● TASK DETAILS
Return each line of the data below verbatim; pictures are to be left out.

● COLLECTED DATA
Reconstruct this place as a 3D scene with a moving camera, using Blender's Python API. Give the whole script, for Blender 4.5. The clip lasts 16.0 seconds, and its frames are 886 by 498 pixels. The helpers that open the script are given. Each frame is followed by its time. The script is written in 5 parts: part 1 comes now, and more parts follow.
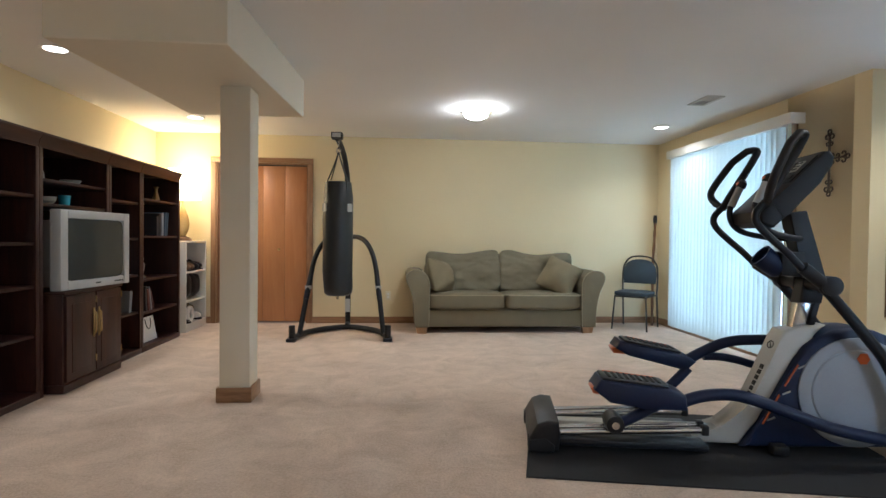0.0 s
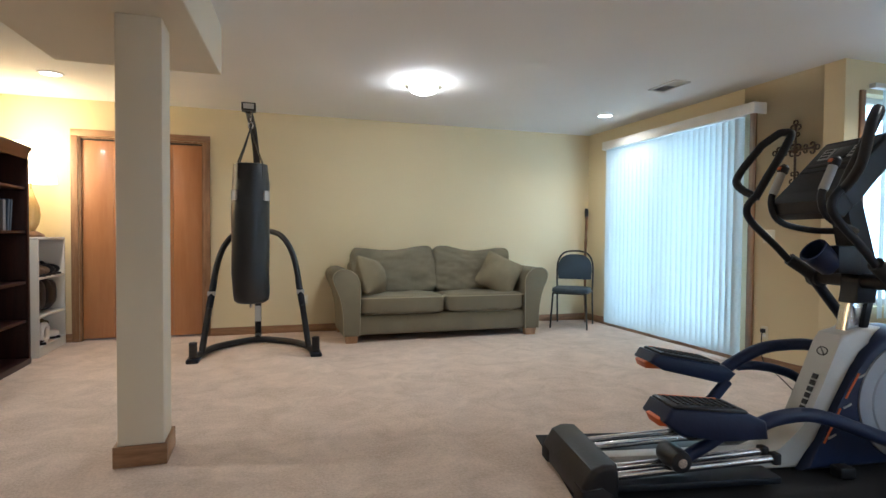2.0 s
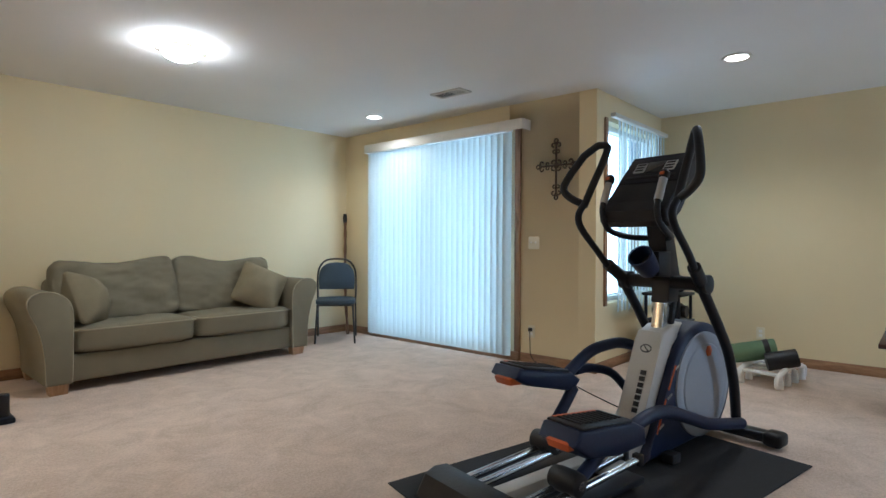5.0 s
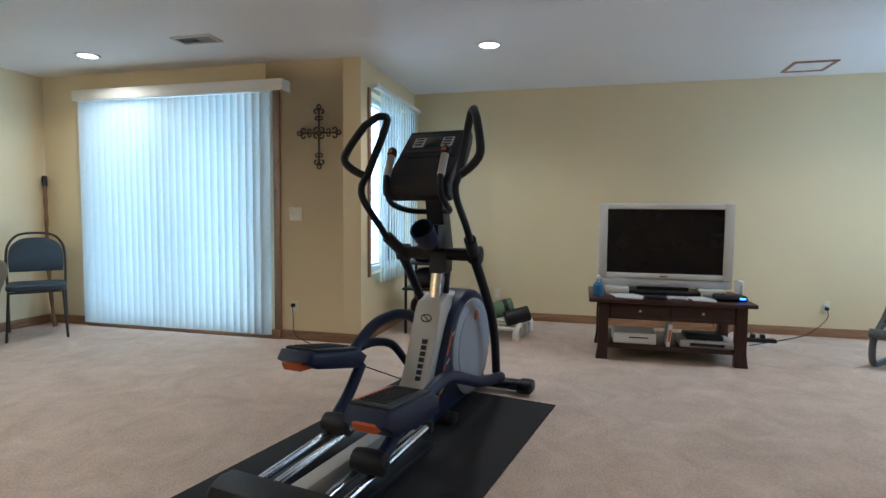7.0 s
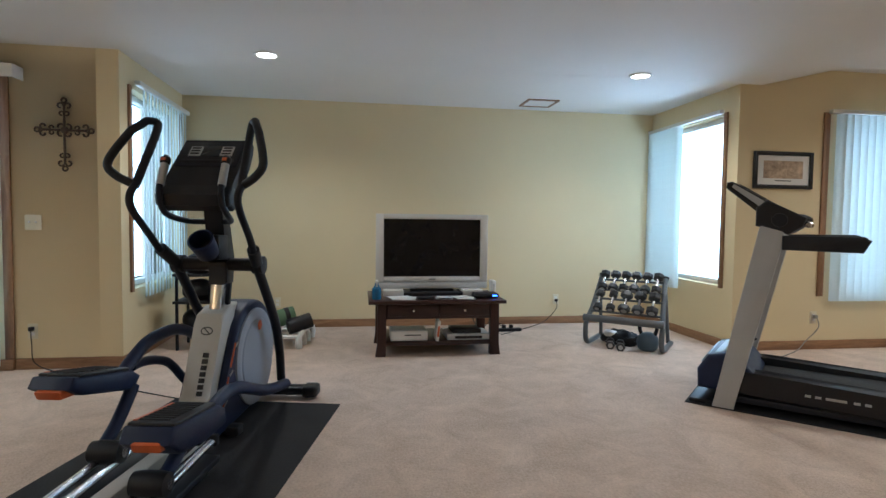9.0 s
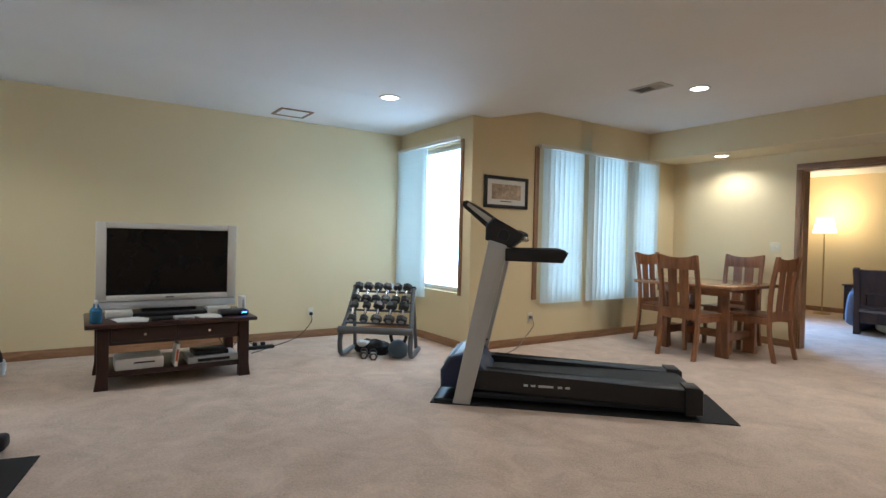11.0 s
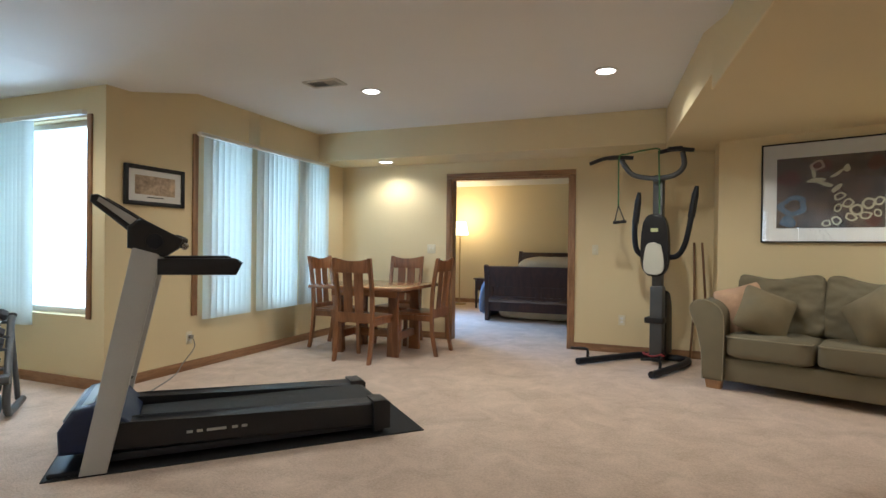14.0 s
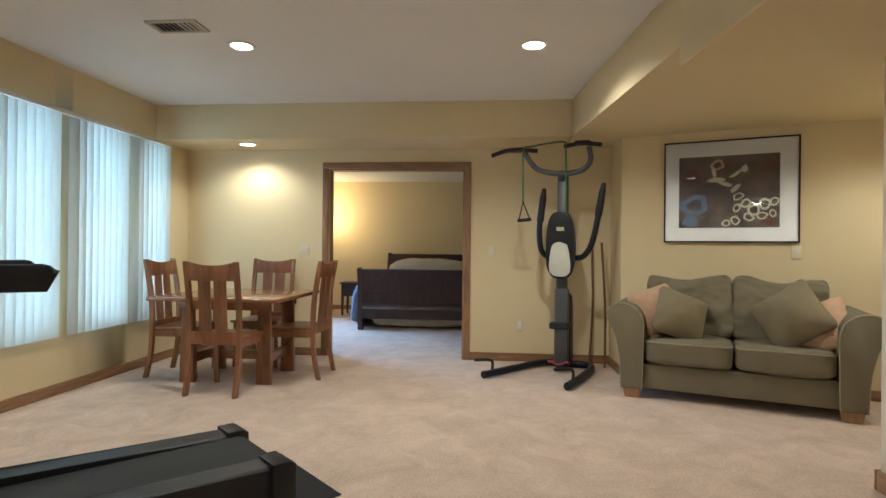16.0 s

● TASK OUTPUT
Reconstruct this place as a 3D scene with a moving camera, using Blender's Python API. Give the whole script, for Blender 4.5. The clip lasts 16.0 seconds, and its frames are 886 by 498 pixels. The helpers that open the script are given. Each frame is followed by its time. The script is written in 5 parts: part 1 comes now, and more parts follow.
0.0 s
2.0 s
5.0 s
7.0 s
9.0 s
11.0 s
14.0 s
16.0 s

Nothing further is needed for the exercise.